Adaptability Coach, Jeff Boss, also writes in Forbes: “To stay relevant as an organization you need to think and act adaptively (is that a word?); you need the right people in the right places which only comes from how leaders shape their environments. However, the internal processes within that environment are driven by individuals who are willing and able to adapt to that leader’s directives when called upon… The trend I see is common: An unwillingness to adopt something new simply because of all the ‘newness’ surrounding it, and this unwillingness typically stems from a number of factors: Lack of self/situational awareness, poor communication, unclear decisions, ego.

So, what does an ‘adaptable person’ look like? 

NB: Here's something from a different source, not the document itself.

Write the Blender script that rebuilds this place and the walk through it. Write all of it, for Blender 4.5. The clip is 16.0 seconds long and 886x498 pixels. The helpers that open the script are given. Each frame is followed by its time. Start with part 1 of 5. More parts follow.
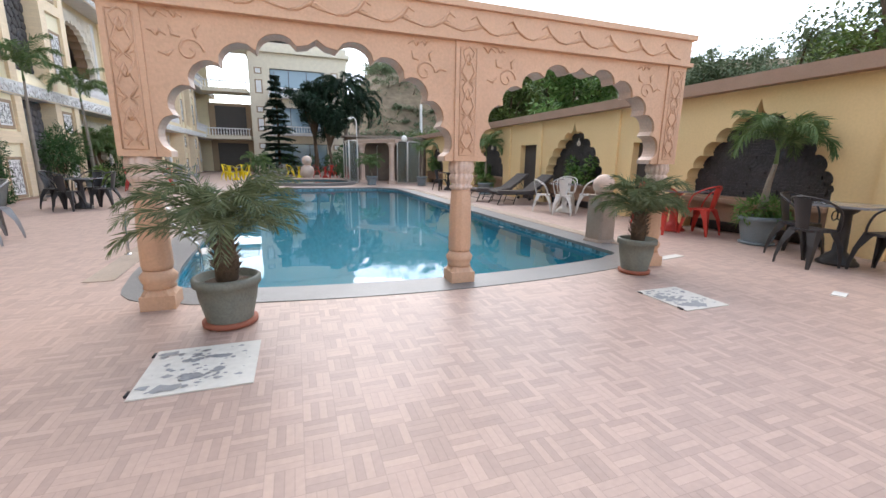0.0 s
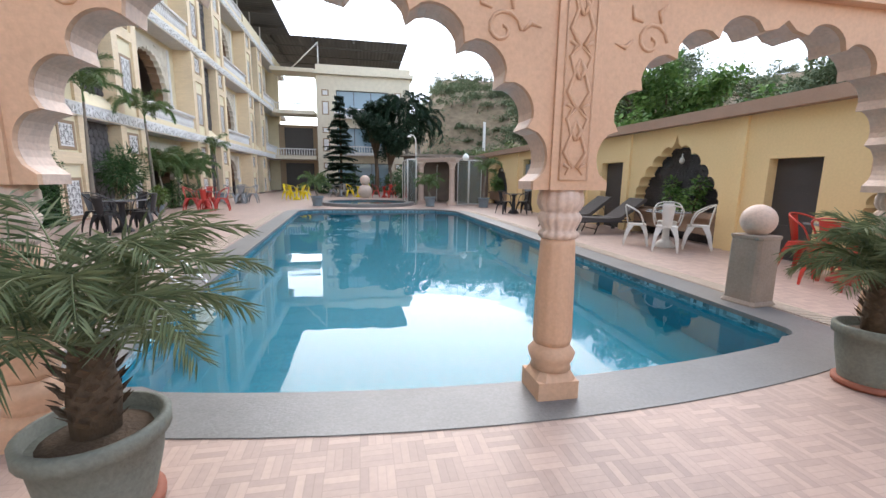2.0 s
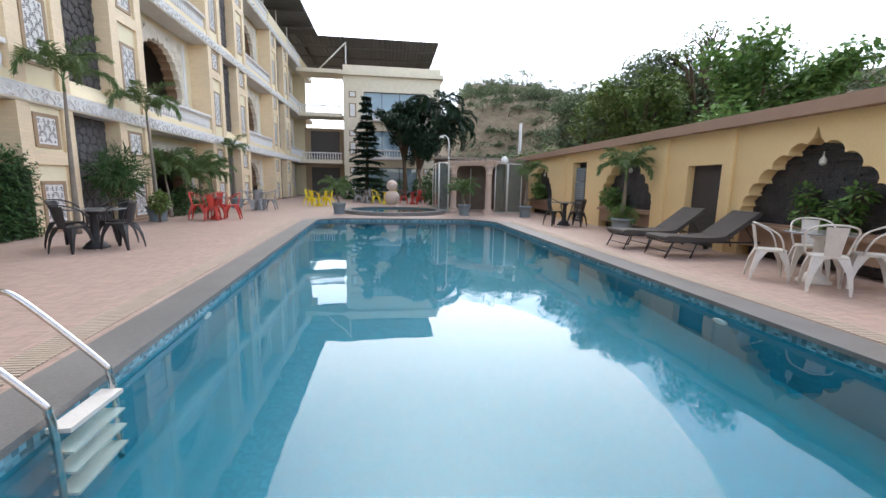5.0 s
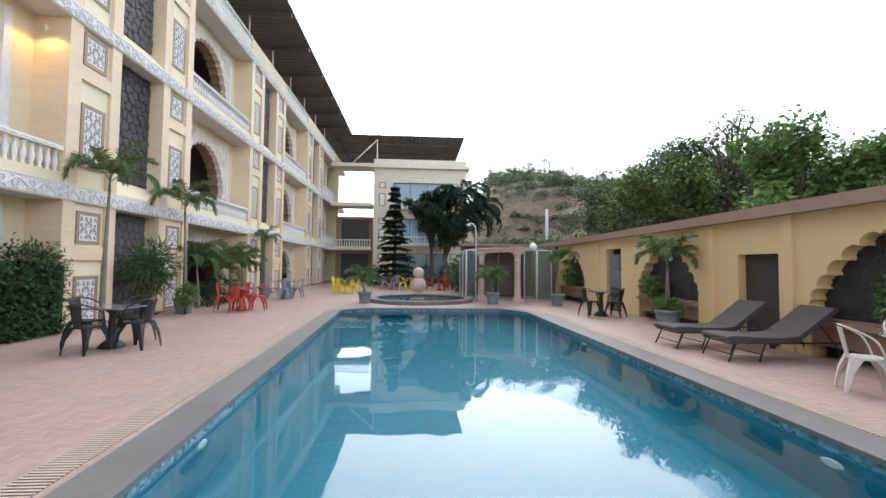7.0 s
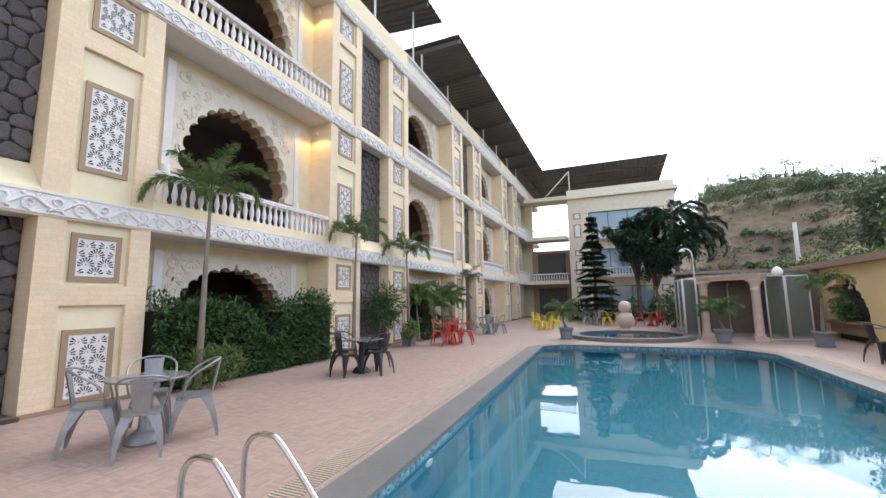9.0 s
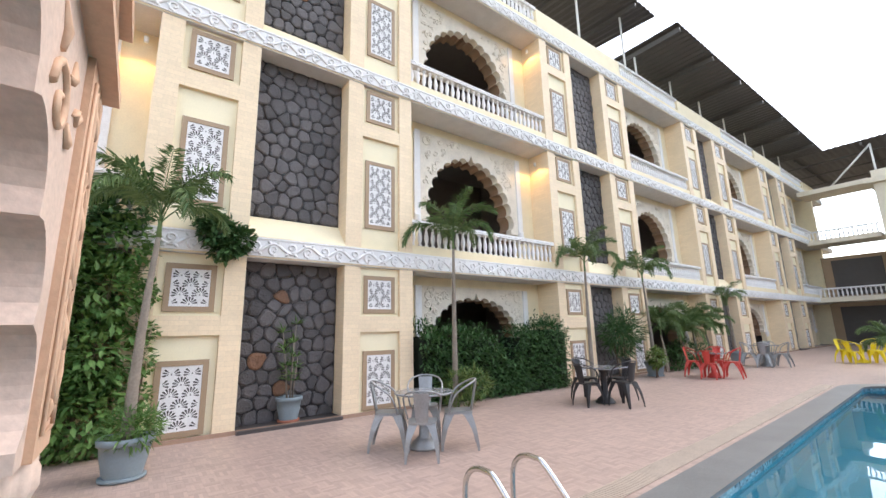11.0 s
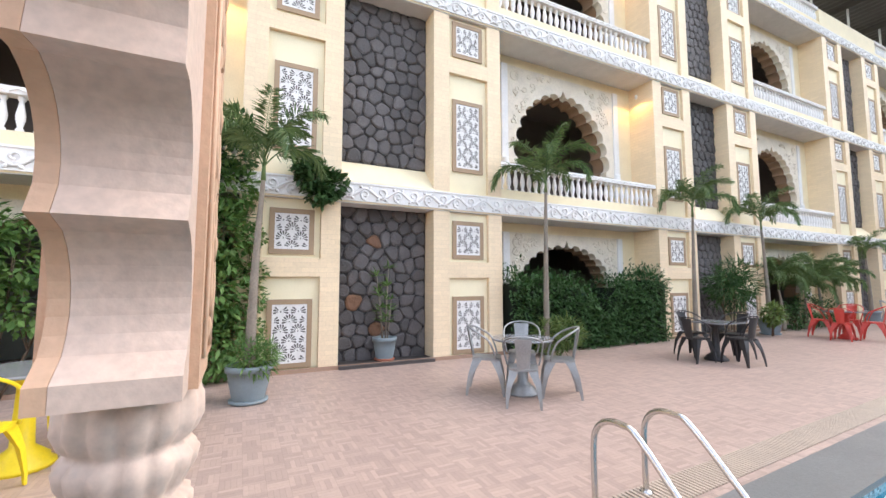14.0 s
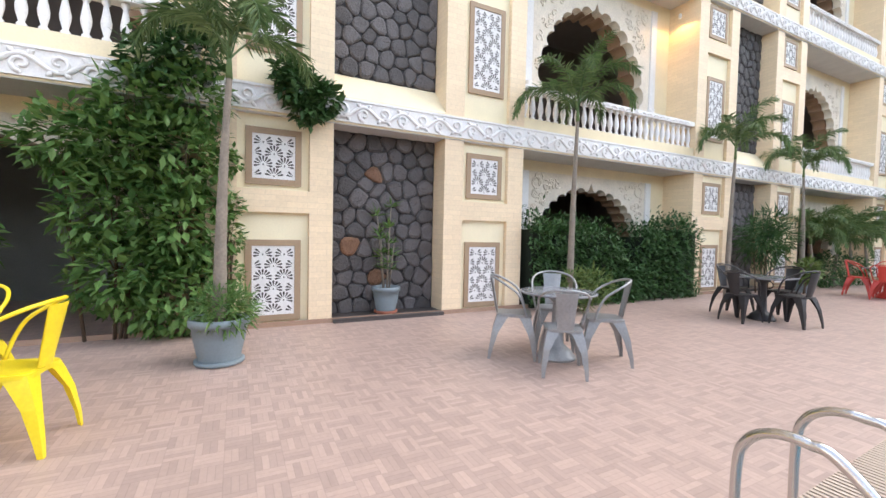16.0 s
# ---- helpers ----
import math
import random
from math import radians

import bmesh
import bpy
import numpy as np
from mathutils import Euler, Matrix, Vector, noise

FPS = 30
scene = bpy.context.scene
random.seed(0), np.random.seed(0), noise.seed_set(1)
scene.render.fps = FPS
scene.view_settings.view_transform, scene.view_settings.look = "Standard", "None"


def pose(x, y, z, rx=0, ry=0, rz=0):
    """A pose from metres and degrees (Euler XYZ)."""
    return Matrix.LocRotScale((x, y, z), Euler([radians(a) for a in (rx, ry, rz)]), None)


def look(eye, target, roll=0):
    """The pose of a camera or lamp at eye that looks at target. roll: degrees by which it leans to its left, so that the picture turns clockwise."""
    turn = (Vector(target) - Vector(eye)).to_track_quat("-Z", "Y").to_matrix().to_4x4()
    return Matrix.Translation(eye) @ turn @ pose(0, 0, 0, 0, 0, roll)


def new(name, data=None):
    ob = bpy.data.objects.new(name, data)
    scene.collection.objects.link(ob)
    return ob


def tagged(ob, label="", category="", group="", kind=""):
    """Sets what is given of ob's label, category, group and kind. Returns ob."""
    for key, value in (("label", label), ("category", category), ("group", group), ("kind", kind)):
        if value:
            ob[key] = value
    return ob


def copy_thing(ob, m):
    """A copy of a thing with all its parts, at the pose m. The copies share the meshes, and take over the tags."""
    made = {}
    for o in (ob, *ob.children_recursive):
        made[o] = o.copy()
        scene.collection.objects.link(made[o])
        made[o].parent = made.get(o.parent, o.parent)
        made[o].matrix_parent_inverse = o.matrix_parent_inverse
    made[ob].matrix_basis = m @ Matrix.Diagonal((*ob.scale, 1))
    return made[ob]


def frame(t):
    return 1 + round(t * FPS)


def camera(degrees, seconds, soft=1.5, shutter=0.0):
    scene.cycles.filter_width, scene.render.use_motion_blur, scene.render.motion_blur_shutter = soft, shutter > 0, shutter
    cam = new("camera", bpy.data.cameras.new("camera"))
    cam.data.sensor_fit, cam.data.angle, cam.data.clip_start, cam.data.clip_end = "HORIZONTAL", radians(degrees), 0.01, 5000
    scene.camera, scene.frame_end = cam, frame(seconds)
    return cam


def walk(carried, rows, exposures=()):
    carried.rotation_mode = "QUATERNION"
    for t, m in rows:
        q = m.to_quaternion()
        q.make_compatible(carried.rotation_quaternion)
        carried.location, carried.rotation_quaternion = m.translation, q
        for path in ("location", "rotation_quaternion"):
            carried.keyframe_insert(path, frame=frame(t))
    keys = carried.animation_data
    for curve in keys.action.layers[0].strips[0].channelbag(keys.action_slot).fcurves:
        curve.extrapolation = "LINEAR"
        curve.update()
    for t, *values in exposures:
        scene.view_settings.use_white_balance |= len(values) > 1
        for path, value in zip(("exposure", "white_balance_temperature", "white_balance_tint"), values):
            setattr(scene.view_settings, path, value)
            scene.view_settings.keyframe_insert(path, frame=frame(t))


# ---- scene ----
# camera: seconds, x, y, z, yaw, pitch, roll
cam = camera(94.2, 16.0)
PATH = [
    (0.0, 0.033, -0.208, 1.368, -19.43, -12.05, -0.83),
    (0.5, 0.194, 0.220, 1.414, -15.72, -11.61, -0.63),
    (1.0, 0.274, 0.667, 1.397, -15.22, -11.90, 0.24),
    (1.5, 0.404, 1.169, 1.403, -13.92, -10.57, 0.19),
    (2.0, 0.543, 1.692, 1.425, -11.05, -9.65, -0.83),
    (2.5, 0.530, 2.224, 1.406, -9.06, -10.56, -0.64),
    (3.0, 0.500, 2.703, 1.400, -7.32, -11.11, -0.71),
    (5.5, 0.581, 4.448, 1.445, -7.34, -6.96, -1.11),
    (6.0, 0.529, 4.652, 1.515, -7.00, -3.76, -1.10),
    (6.5, 0.547, 4.734, 1.562, -6.24, -0.46, -0.95),
    (7.0, 0.598, 4.780, 1.657, -3.76, 2.39, -0.57),
    (7.5, 0.638, 4.770, 1.707, 0.98, 4.22, -0.11),
    (8.0, 0.615, 4.723, 1.703, 7.33, 5.30, 0.20),
    (8.5, 0.616, 4.628, 1.699, 14.88, 6.06, 0.53),
    (9.0, 0.633, 4.595, 1.690, 23.28, 7.25, 0.89),
    (9.5, 0.591, 4.552, 1.681, 31.77, 9.08, 1.14),
    (10.0, 0.550, 4.505, 1.684, 40.34, 11.08, 1.17),
    (12.5, 0.441, 4.351, 1.676, 64.46, 8.10, 2.01),
    (13.0, 0.391, 4.302, 1.657, 65.76, 7.42, 1.81),
    (13.5, 0.271, 4.311, 1.626, 65.65, 6.34, 1.18),
    (14.0, 0.007, 4.345, 1.603, 63.86, 4.73, 0.01),
    (14.5, -0.225, 4.396, 1.543, 61.17, 3.19, -1.47),
    (15.0, -0.536, 4.519, 1.484, 58.26, 1.41, -2.54),
    (15.5, -0.866, 4.613, 1.439, 58.26, 0.11, -2.43),
    (16.0, -1.251, 4.650, 1.452, 63.26, -2.09, -1.24),
]
walk(cam, [(t, pose(x, y, z, 90 + pitch, roll, yaw)) for t, x, y, z, yaw, pitch, roll in PATH],
     [(0.0, 1.92), (3.0, 1.95), (5.5, 1.84), (9.0, 1.82), (12.5, 2.2), (16.0, 2.2)])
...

  1. Adaptable people experiment.To adapt you must be open to change, which means you must have the will—emotional tolerance, mental fortitude, spiritual guidance—to not only face uncertainty but smack it in the face and press on.” (My note: Be curious).
  2. “Adaptable people see opportunity where others see failure. To adapt is to grow, to change, and to change you must forego what you once believed to be ‘right,’ classify it as ‘wrong,’ and then adopt what you now believe to be the new ‘right.’ If you don’t, you stagnate.” (My note: Adaptable people always ask “how might we?”).
  3. “Adaptable people are resourceful. You can take away a person’s resources, but you can’t remove resourcefulness. Rather than getting stuck on one solution to solve a problem, adaptable people have a contingency plan in place for when Plan A doesn’t work. In other words…” (See next).
  4. “Adaptable people think ahead. Always open to opportunity (see below), adaptable people are always on the lookout for improvement; minor tweaks that will turn ordinary into extra-ordinary because they’re not married to the one-size-fits-all solution.” (My note: They think “Big” more than just ways of improving sameness).
  5. “Adaptable people don’t whineIf they can’t change or influence a decision, they–yup, you guessed it–adapt and move on.” (My note: They are self-accountable).
  6. “Adaptable peopletalk to themselves. But not in a weird way. When they feel their blood pressure rising, their teeth coming together and their fists clenching, they flip the ‘mental switch’ through self-talk. Engaging in positive self-talk is the single greatest habit you can learn for yourself.” (My note:  They can rapidly reframe situations).
  7. Adaptable people don’t blame. They’re not a victim to external influences because they’re proactive. To adapt to something new you must forego the old. Adaptable people don’t hold grudges or eschew blame needlessly but instead absorb, understand and move on…” (My note: Be Self Accountable).

Character Moves:

  1. To my kids and grandchildren: Consciously and continuously work on developing your Adaptability Quotient. Add a little grit and perseverance. Learn how and when to change your perspective as a way of increasing your intelligence. Be Self-Accountable, Respectful and Abundant. Seek heat and love more. Do what you love. Help others. Learn all the time.

Well that’s about it, kids and grand kids. It’s as “easy as that,” haha; a lifetime of continuous pursuit in one character move. I love you all more than you could imagine or reimagine. I’m so fortunate to be your Dad, everyday. 

Dad in The Triangle,

Lorne

One Millennial View: I think I can speak for my sisters and I when we know darn well we have the best Dad someone can ask for on this planet, and huge shoes to fill. We’re very lucky, and learning lessons through this bi-weekly blog experience is just a fraction of what I’ve been fortunate enough to gain in support, motivation and top notch guidance. I hope to never stop developing my “adaptability quotient,” and I look forward to the continuous pursuit to better character with an incredible leader. Thanks, Dad.